The above are only a snippet of what life can throw at us, and gives us some ideas how our life situations can become so tangled up that any sense of this goodness we were born with is smothered over and hard to reach.
So, people come for counselling because they are feeling bad. In the non-judgemental counselling space, we begin an exploration of this “feeling bad”. The counselling hour allows the person time to notice things. They might become aware of their thoughts, their emotions, their internal dialogue, (the voices that go yammer yammer in the head) their images, their memories, their body sensations, and their physical health. Further sessions might go on then to link current behaviours (drinking, drug taking, self-harm, compulsions, overeating, over-analysing, etc) as a way to manage the bad feelings.
Most counsellors accept that the body and brain are connected. One influences the other. Just think how a panic attack is felt in the body. Or how we shriek with fear at a scary movie. Because the brain is at the top of the head, some counsellors may use a “top down” approach to counselling and help you explore your thoughts, and how your mind works. Other counsellors might use a “bottom-up approach” and look at how to calm your body and regulate your nervous system first, it really depends on what best suits your needs.
Regardless of where we start, all parts of the person in front of us are welcome, and the parts within the parts also! We generally follow your lead and go to those parts you wish to explore, and then when our relationship is strong and safe, we might invite you to look at other parts you may not be so aware of or scared to look at. Fortunately, there are hundreds of counselling theories which tend to focus on specific parts or aspects of being human; Cognitive Therapy, for example, looks at how we think, whereas Somatic Therapy looks at our nervous system and how it is affected by life’s experience. A Humanistic Integrative Counsellor (Humanistic-believes we are all born good, Integrative -able to join counselling theories together) will have solid training in at least four theories and good knowledge of lots of others, so our job as counsellors is to untangle our own internal world as best we can first, so our unconditional positive regard (aka love) is felt by you. Then we use the whole of our body, our eyes, ears and gut to pick up cues from you and try to figure out which approach best suits you with these particular issues at this particular time.

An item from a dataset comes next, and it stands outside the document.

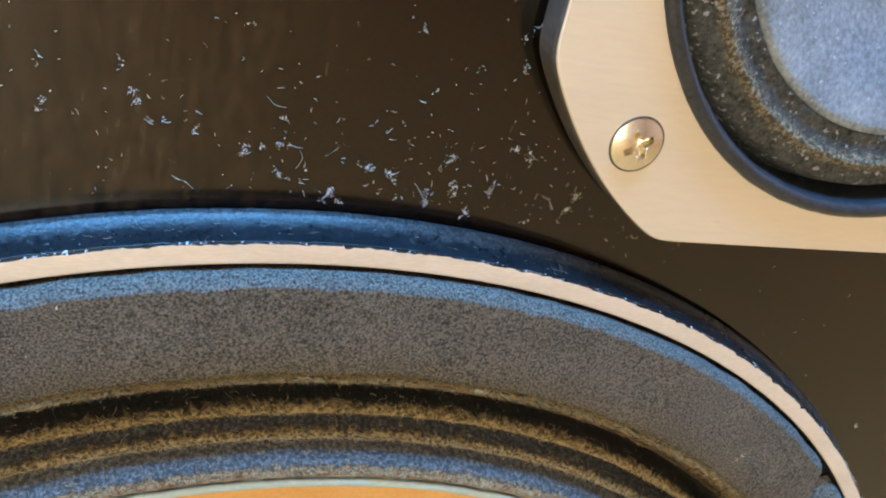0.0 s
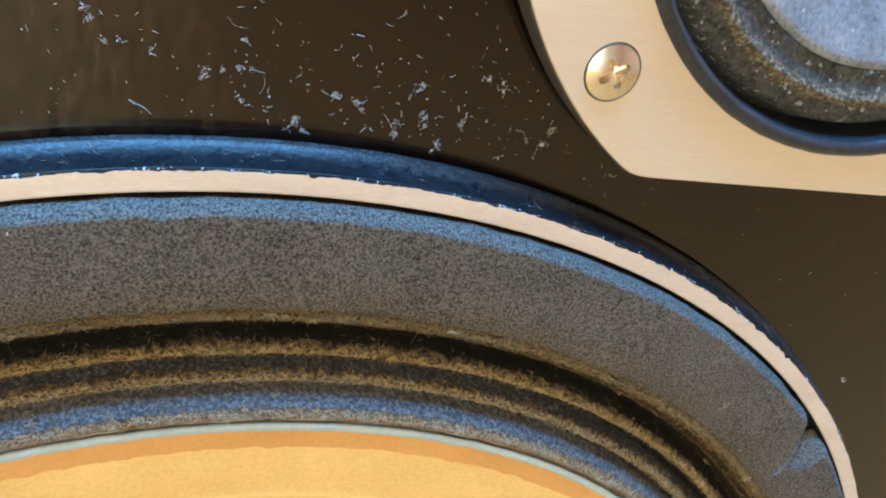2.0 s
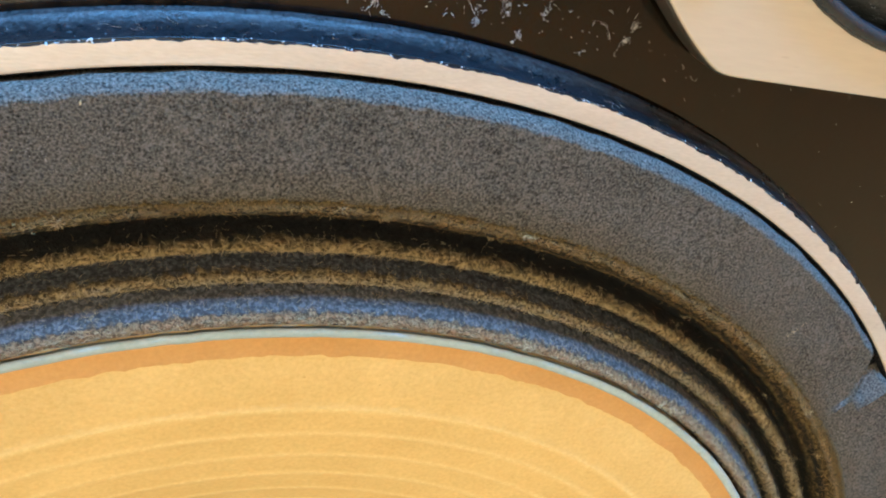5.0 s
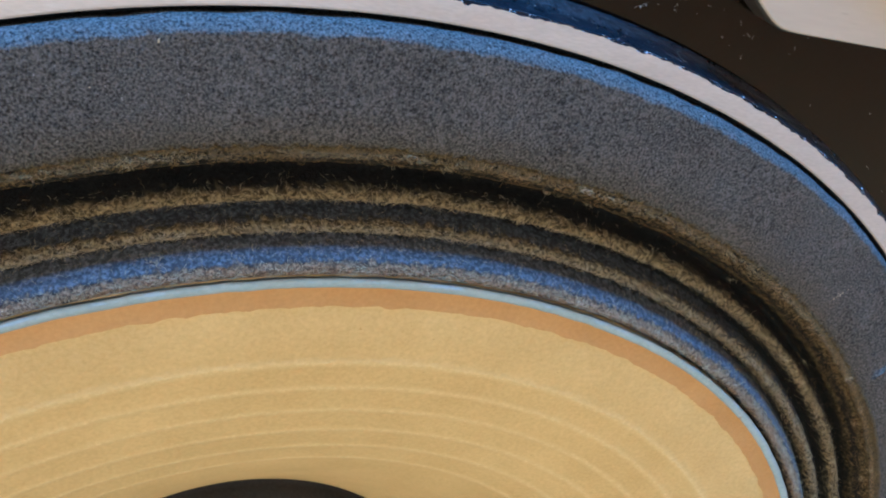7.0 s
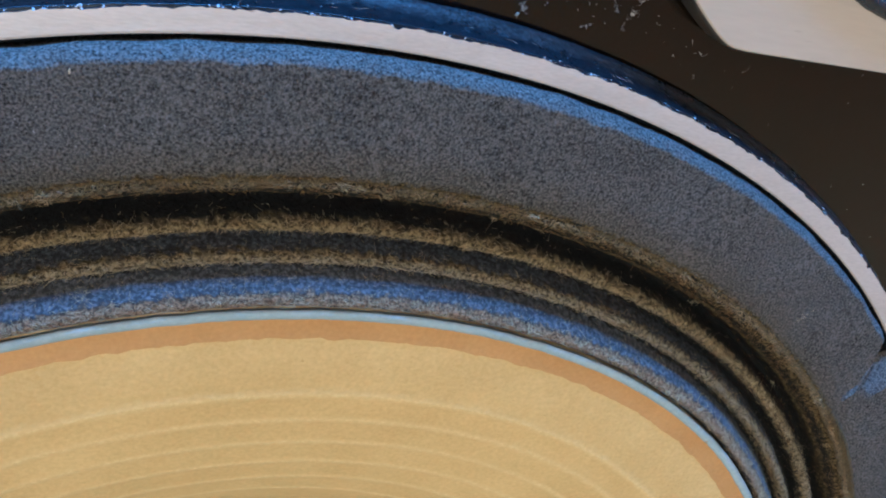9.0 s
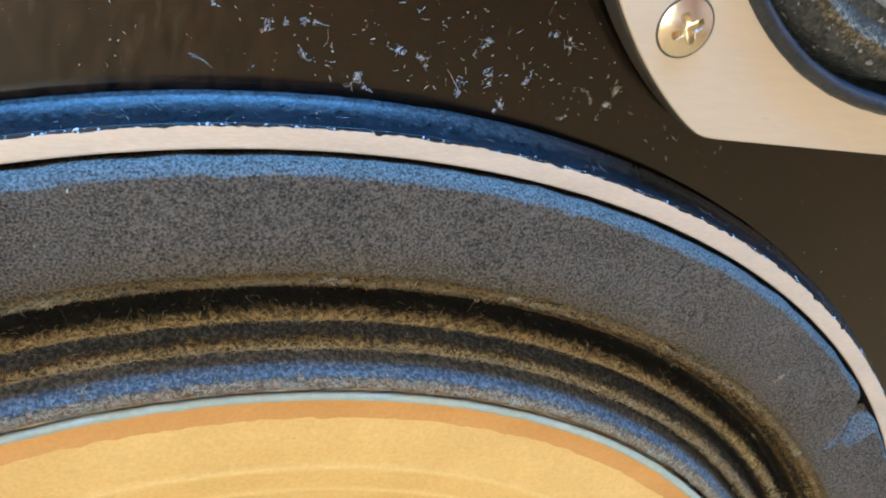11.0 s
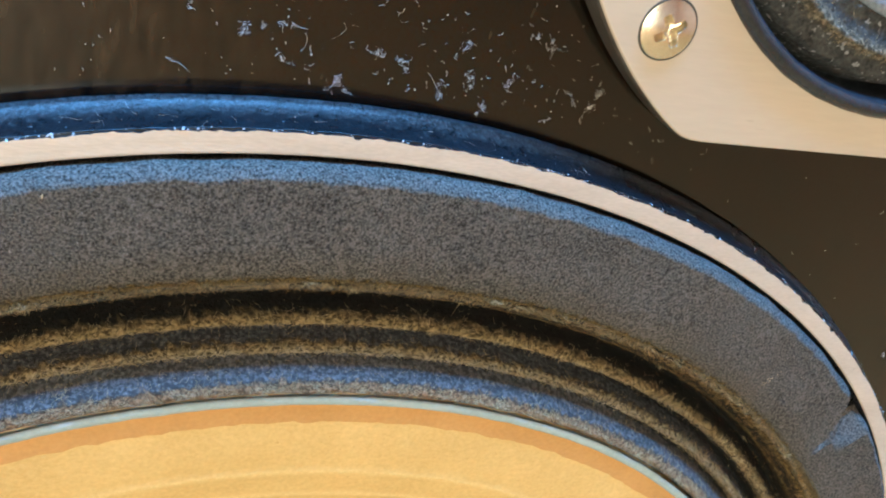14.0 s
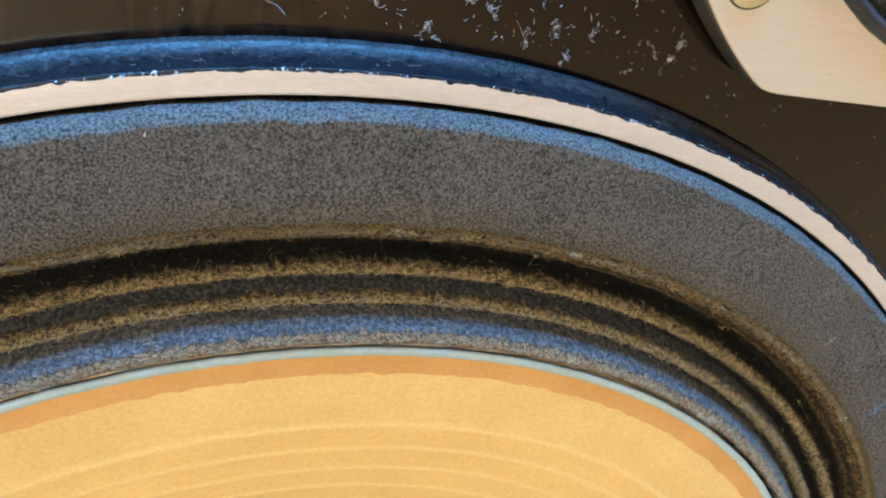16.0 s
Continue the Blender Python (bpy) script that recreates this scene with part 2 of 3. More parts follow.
def lathe(profile, cx, cz, steps=360, wobble=None, closed=True):
    """A ring turned about the axis through (cx, cz) along y. profile: (radius, y) in metres, a closed loop or an open line."""
    bm = bmesh.new()
    rings = []
    for k in range(steps):
        a = 2 * math.pi * k / steps
        ring = []
        for j, (r, y) in enumerate(profile):
            dr, dy = wobble(a, j, r, y) if wobble else (0, 0)
            ring.append(bm.verts.new((cx + (r + dr) * math.cos(a), y + dy, cz + (r + dr) * math.sin(a))))
        rings.append(ring)
    n = len(profile)
    for k in range(steps):
        p, q = rings[k], rings[(k + 1) % steps]
        for j in range(n if closed else n - 1):
            bm.faces.new((p[j], p[(j + 1) % n], q[(j + 1) % n], q[j]))
    return bm


def shell(front, thick):
    """Closes an open front profile with its own back, thick metres behind it."""
    return front + [(r, y + thick) for r, y in reversed(front)]


def mm(*pairs):
    return [(r / 1000, y / 1000) for r, y in pairs]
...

The following picture is an image of what a first session may look like.
"I am a mess, I feel bad"
You are sitting there, feeling bad, really low, and not knowing where to start. You feel a “mess”. But slowly we start to unravel the green string together, until you understand some of what is making you feel bad, and the bad feelings begin to ease, and you start to feel better. It is hard to put a time frame on how long this can take. How long is that piece of string. Some people resolve some issues after one or two sessions, others realise as soon as some issues are explored, something else pops up and they like to keep going. But it takes tremendous courage to examine psychic pain and our body/brain duo has cleverly worked out ways to avoid going there. Denial being the most common, “I am fine”. Projection, “It is their fault”. Blocking “I had a wonderful childhood” and of course all addictive behaviour: It is the job of your therapist to travel WITH you on this road, go at a pace comfortable to you. Our time together usually ends when you get in touch with your own goodness!
Gerri O'Kane, Counsellor, VOICES West service.